Secondly, India’s decision-makers have failed to comprehend that the Navy, by itself, constitutes just one pillar of the country’s maritime capability, and without the rest of the structure to complement and provide support, the edifice of India’s maritime power will remain hollow. Despite exaggerated claims by government agencies, India’s ports and infrastructure remain underdeveloped, our shipbuilding industry is sluggish and backward, merchant shipping grows at a snail’s pace, sea-bed exploitation is stagnating, and human resource development in the maritime sector is inadequate. A lack of strategic vision and planning, coupled with bureaucratic inertia has resulted in the failure to develop these essential components of maritime power that undergird our trade-dependent economic progress.

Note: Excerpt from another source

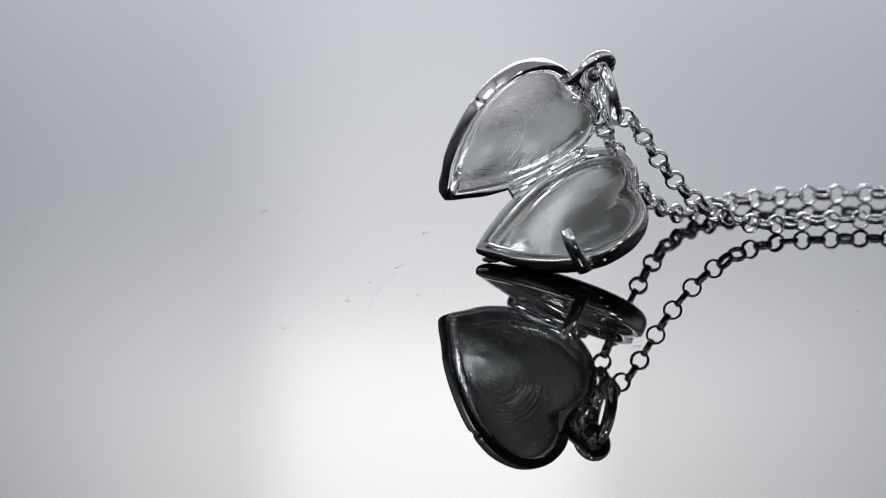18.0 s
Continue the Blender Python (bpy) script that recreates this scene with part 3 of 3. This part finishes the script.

Finally, even as we lament the significant maritime inroads made by Chinese diplomacy in the Indo-Pacific, there are many Indian initiatives suffering from benign neglect; two prime examples being the Indian Ocean Rim Association and the Indian Ocean Naval Symposium. The Navy’s significant foreign cooperation outreach to maritime neighbours has often been plagued by delays due to a lack of synergy between Naval Headquarters, the Ministry of Defence and the Ministry of External Affairs. For such programmes of vital national interest to succeed, India needs to adopt an integrated ‘whole-of-government’ approach, in which sailors, diplomats and the defence bureaucracy can resolve differences around a table and act synergistically.
It is noteworthy that China, for all its maritime prowess, has refrained from declaring itself a ‘maritime power’ because of certain perceived deficiencies. It behooves India, which has already donned the mantle of ‘net security provider’ in the Indian Ocean, to urgently conceive a national level strategy whose faithful implementation will create urgently-needed capacities in the maritime sector that will benefit our economy and reinforce maritime security.